7. Who has the best pass-rush tandem?
There was a time when the best pass-rush tandem was Julius Peppers and Mike Rucker down in Carolina, but they're nowhere to be found now. Jared Allen and Tamba Hali aren't bad with 12.5 sacks, but the top five tandems right now are all from the NFC.
|Jonathan Daniel / Getty Images|
|Kabeer Gbaja-Biamila has had a resurgence of sorts, threatening to approach his career high of 13.5 sacks.|
5. Trent Cole and Juqua Thomas for the Eagles with 13 sacks.
4. Tommie Harris and Adewale Ogunleye for the Bears with 14 sacks.
3. Greg Ellis and DeMarcus Ware for the Cowboys with 14.5 sacks.
2. Osi Umenyiora and Justin Tuck for the Giants with 16 sacks.
1. The best tandem in the NFL is Aaron Kampman and Kabeer Gbaja-Biamila in Green Bay with 17.5 sacks.
Some teams, like the Titans, have three defensive linemen with five sacks each, while a team like the Giants have another 9.5 sacks from Michael Strahan and Mathias Kiwanuka.
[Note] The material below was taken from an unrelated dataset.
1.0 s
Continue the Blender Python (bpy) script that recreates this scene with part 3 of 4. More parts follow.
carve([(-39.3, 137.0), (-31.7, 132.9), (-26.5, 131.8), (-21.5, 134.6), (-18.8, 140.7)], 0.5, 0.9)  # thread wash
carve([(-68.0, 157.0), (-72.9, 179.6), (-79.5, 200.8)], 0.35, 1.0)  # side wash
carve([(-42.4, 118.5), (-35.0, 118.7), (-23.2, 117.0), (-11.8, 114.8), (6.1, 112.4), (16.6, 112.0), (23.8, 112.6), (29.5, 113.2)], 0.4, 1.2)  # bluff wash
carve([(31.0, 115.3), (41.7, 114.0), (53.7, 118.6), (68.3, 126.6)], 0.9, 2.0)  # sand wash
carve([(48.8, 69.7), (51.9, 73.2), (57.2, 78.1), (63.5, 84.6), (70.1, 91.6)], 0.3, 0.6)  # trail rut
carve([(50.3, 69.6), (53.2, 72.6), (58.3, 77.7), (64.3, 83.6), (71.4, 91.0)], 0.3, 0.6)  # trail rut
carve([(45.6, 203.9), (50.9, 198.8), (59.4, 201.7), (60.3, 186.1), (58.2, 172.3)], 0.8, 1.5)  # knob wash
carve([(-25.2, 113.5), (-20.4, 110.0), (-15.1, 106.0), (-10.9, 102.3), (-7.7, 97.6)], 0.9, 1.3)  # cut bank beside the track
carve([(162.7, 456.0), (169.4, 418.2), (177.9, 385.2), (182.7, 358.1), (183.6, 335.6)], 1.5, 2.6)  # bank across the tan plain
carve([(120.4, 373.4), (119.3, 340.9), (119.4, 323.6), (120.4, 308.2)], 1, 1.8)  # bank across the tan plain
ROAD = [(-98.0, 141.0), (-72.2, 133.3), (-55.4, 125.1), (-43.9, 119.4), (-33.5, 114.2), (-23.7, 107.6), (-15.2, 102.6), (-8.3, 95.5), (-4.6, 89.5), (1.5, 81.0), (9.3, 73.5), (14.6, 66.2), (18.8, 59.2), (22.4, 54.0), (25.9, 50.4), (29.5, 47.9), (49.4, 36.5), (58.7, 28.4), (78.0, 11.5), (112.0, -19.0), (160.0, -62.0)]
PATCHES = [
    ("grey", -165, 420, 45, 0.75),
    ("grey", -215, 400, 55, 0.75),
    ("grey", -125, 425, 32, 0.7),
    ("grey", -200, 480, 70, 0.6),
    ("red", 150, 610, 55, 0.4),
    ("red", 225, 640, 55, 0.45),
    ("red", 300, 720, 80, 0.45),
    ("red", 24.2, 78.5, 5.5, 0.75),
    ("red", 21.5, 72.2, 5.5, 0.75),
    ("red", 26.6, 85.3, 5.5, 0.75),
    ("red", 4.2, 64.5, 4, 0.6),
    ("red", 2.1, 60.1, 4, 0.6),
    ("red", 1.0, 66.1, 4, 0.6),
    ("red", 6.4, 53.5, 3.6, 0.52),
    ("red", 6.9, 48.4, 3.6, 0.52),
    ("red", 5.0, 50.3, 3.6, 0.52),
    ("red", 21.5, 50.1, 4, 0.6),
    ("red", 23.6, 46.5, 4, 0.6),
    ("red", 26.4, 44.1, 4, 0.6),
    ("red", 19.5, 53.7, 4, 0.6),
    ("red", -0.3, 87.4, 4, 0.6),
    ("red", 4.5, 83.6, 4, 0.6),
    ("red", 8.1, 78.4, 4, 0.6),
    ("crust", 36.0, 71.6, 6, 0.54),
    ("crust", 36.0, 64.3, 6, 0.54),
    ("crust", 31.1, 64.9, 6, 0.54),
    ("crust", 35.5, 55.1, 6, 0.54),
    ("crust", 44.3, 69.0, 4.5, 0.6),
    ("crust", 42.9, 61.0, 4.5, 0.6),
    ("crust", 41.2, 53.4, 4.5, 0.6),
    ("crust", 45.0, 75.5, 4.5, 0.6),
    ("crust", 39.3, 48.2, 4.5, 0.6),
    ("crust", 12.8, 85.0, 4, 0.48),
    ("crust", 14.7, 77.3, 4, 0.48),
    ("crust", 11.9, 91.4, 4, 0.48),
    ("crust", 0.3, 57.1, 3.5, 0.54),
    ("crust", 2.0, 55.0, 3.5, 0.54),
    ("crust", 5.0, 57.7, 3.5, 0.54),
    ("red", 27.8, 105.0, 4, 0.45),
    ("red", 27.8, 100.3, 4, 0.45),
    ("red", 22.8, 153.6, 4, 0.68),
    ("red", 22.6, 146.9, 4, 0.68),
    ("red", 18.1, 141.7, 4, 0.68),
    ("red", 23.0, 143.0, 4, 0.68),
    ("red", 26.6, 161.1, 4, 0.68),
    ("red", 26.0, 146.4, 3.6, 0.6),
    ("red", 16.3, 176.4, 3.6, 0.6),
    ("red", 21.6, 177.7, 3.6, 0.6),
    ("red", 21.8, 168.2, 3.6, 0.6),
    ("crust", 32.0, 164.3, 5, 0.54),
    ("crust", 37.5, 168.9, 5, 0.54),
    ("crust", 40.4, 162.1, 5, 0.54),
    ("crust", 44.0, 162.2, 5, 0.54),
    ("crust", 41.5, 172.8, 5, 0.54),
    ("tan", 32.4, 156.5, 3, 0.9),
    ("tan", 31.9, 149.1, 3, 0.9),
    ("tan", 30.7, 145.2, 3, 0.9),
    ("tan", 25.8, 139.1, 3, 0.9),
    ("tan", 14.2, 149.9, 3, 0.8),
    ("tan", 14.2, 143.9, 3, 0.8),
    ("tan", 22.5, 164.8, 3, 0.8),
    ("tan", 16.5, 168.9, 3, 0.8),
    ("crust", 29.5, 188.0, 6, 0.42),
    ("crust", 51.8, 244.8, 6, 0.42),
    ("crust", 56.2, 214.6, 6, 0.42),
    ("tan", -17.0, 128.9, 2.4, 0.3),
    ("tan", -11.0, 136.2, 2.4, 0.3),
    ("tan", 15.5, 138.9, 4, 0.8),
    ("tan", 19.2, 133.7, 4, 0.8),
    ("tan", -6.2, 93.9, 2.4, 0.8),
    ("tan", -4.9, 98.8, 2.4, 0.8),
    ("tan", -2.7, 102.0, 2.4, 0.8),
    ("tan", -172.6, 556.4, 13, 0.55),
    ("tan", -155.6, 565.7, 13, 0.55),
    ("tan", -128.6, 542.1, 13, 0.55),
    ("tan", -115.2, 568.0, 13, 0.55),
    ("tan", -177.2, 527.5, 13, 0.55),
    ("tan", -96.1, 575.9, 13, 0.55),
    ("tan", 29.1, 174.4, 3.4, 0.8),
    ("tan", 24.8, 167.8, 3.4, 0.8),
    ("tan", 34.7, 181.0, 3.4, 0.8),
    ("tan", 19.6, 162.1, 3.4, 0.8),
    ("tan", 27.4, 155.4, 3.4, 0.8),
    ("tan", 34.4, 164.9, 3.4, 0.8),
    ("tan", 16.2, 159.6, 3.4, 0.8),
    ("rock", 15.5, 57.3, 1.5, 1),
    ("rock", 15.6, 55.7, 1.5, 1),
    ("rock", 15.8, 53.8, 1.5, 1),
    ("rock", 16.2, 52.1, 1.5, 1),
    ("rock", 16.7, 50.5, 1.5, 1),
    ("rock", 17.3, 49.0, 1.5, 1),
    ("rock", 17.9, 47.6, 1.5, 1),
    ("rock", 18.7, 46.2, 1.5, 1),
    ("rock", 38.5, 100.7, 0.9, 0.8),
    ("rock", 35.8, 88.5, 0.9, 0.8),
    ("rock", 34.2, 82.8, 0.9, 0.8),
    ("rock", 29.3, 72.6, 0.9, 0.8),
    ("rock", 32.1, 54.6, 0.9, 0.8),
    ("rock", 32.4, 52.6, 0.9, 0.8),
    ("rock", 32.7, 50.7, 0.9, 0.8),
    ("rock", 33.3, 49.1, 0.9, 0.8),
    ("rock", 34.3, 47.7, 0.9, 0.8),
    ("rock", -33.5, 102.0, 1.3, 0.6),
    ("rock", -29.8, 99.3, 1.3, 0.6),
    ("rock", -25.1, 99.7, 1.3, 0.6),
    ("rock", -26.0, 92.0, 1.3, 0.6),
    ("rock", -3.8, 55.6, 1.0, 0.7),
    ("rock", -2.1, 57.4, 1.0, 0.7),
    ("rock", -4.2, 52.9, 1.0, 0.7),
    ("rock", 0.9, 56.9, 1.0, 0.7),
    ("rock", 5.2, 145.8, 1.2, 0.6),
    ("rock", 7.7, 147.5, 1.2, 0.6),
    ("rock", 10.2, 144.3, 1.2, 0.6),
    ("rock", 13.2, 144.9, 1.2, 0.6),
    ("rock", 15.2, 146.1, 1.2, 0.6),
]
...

But when you watch the Packers' tandem crush the pocket and get after the quarterback, it's hard to argue that there is a better tandem in the league.
8. Will the AFC South and NFC East continue their dominance?
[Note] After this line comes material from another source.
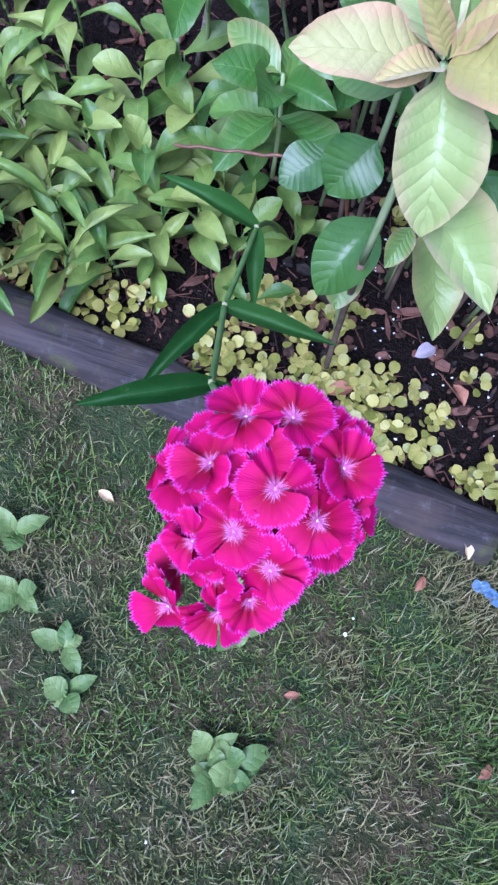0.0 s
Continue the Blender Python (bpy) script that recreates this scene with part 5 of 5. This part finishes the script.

Have you noticed that the AFC South and NFC East are both 16-6 outside their division and are tied for the best non-division record in the NFL? All eight teams have winning records in non-division games. Well, six of the eight teams are playing out of the division this week, and if recent success holds up this should be another big weekend for these teams. There are tie-breaker implications for future playoff spots at stake too. The Giants meet the Lions, the Jaguars face off with the Chargers, and the Titans play the Broncos with playoff ramifications on the line and history on their side.
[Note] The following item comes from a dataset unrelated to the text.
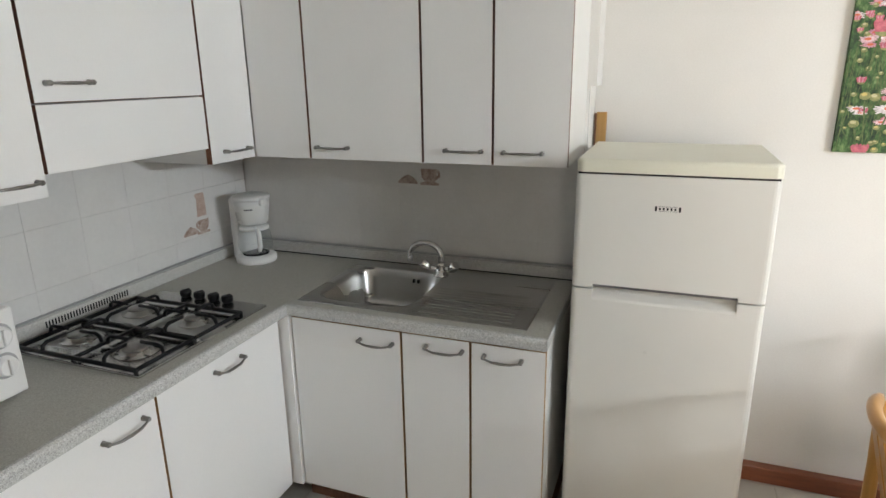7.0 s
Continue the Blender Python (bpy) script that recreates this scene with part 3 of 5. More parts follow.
def back_throw():
    """One printed throw draped over the row of back cushions."""
    t = thing("sofa_throw", "patchwork-print throw in teal, blue and white draped over the back cushions", "throw", SOFAWALL)
    sag = ((0.0, 0.640), (0.12, 0.655), (0.36, 0.650), (0.47, 0.688), (0.53, 0.676), (0.70, 0.672), (0.86, 0.690), (0.94, 0.712), (1.0, 0.690))

    def face(u, v):
        for (a, z0), (b, z1) in zip(sag, sag[1:]):
            if u <= b:
                k = (u - a) / (b - a)
                k = k * k * (3 - 2 * k)
                top = z0 + (z1 - z0) * k
                break
        a = v * 1.75
        if a <= 1:
            y, z = -0.278 + 0.135 * a - 0.040 * math.sin(a * math.pi), 0.43 + (top - 0.43) * a
        else:
            k = (a - 1) / 0.75
            y, z = -0.143 + 0.123 * k, top + 0.014 * math.sin(k * math.pi) - 0.02 * k
        # drawn folds where two cushions meet, and loose rumples
        lean = u + 0.035 * (v - 0.3)
        fold = sum(h * math.exp(-((lean - c) / w) ** 2) for c, w, h in ((0.435, 0.012, 0.030), (0.468, 0.010, -0.030), (0.500, 0.013, 0.028), (0.170, 0.012, 0.014), (0.745, 0.014, 0.016), (0.955, 0.014, 0.020)))
        n1 = noise.noise(Vector((u * 11 + 1, v * 4, 3)))
        n2 = noise.noise(Vector((u * 30 + 5, v * 9, 7)))
        up = min(1, v * 2)
        return (0.04 + 1.945 * u, y - fold * 0.9 + 0.014 * n1 + 0.008 * n2, max(z, 0.428) + (0.010 * n1 + 0.007 * n2 + fold * 0.35) * up)
    bm = B()
    soft(bm, 150, 34, face)
    part("cloth", bm, PATCH, t, smooth=True)
    for seed, (u0, u1) in enumerate(((0.245, 0.375), (0.545, 0.670), (0.800, 0.925))):
        v0, v1 = 0.10, 0.38
        bm = B()

        def lay(u, v):
            p = face(u0 + (u1 - u0) * u, v0 + (v1 - v0) * v)
            return (p[0], p[1] - 0.0085, p[2])
        soft(bm, 14, 8, lay)
        pp = part("print_panel", bm, CREAM_PRINT, t, "cream printed panel", smooth=True)
        bm = B()
        rl = random.Random(seed)
        for k in range(8):
            cu, cv, ang = 0.12 + 0.11 * k, 0.46 + rl.uniform(-0.2, 0.2), (k - 3.5) * 0.28 + rl.uniform(-0.3, 0.3)
            ring = []
            for i in range(9):
                a = 2 * math.pi * i / 9
                e, f = 0.030 * math.cos(a), 0.19 * math.sin(a)
                p = lay(min(max(cu + e + f * ang * 0.4, 0.01), 0.99), cv + f)
                ring.append(bm.verts.new((p[0], p[1] - 0.0045, p[2])))
            bm.faces.new(ring)
        part("leaf_print", bm, LEAF_PRINT, pp)
    return t


back_throw()

# ---------------------------------------------------------------- display unit by the bedroom door
BRONZE = surface("dull_bronze", (0.24, 0.21, 0.17), (0.36, 0.32, 0.27), 0.35, metal=0.9, scale=30, fine=300, bump=0.03)
UNIT = pose(0.510, 2.903, 0, 0, 0, 2.9)
unit = thing("display_cabinet", "tall birch-laminate cabinet with open niche and glazed doors above", "cabinet", UNIT)
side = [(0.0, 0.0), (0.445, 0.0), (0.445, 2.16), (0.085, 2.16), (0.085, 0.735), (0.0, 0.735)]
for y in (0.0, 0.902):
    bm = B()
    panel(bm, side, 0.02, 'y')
    part("side_panel", bm, SHADED_BIRCH, unit, at=Matrix.Translation((0, y, 0)))
EDGE = surface("pale_edge_strip", (0.70, 0.66, 0.58), (0.76, 0.73, 0.66), 0.4, scale=8, fine=150)
part("edge_strip", box(B(), 0.079, 0.001, 0.76, 0.0845, 0.019, 2.16, 0.001), EDGE, unit, "pale edge strip")
part("counter", box(box(B(), -0.012, 0.0005, 0.7355, 0.0835, 0.9215, 0.760, 0.004), 0.0835, 0.021, 0.7355, 0.43, 0.901, 0.760), BIRCH, unit)
part("back_panel", box(B(), 0.43, 0.021, 0.76, 0.442, 0.901, 2.15), SHADED_BIRCH, unit)
part("bottom_shelf", box(B(), 0.02, 0.021, 0.07, 0.44, 0.901, 0.09), BIRCH, unit)
part("plinth", box(B(), 0.035, 0.021, 0.0, 0.05, 0.901, 0.07), CABEDGE, unit)
part("niche_top", box(B(), 0.088, 0.021, 1.345, 0.43, 0.901, 1.365), BIRCH, unit)
part("cabinet_top", box(B(), 0.07, -0.005, 2.16, 0.445, 0.927, 2.185, 0.004), BIRCH, unit)
part("shelf", box(B(), 0.11, 0.021, 1.74, 0.43, 0.901, 1.755), BIRCH, unit)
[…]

9. How hard is it to "make a run" this time of year?
It seems like all we hear this time of year is "it's time to make a run." By definition that means have a winning record in the second half of the year and make the playoffs. Keep in mind only 10 teams had winning records in the second half of the season last year. Three of those 10 (Green Bay, Tennessee, and Pittsburgh) made a run, but it was too little too late. Meanwhile, the Giants faded with a 2-6 record and still made the playoffs. Surprisingly, the Colts went 4-4 down the stretch and won the Super Bowl. For a few teams their record is padded enough that they don't have to make a run. For other teams, even a 6-2 finish won't be enough. This week should be the second step of the run and for teams like the Eagles who won last week, there is still a chance but it is now or never. Last year, they finished 6-2, so it can be done. A 3-5 start with a 6-2 finish is a 9-7 season and that should make it in the NFC.
10. It seems harder to win on the road than ever
Every team in the league has either three or four games left to play on the road this season. Outside of the Patriots, the other 31 teams really have to win away from home. At this point in the season only 10 teams have winning road records. The NFC West doesn't have a team with more than one road win. The biggest road-game concerns this weekend belong to Cleveland (1-3) heading into Baltimore, San Diego (1-3) heading across country to Jacksonville, Tampa Bay (1-3) heading up to Atlanta, and the Cardinals (1-4) flying east to Cincinnati. Unless these playoff hopefuls change their road behavior, their playoff dreams start to fade this week.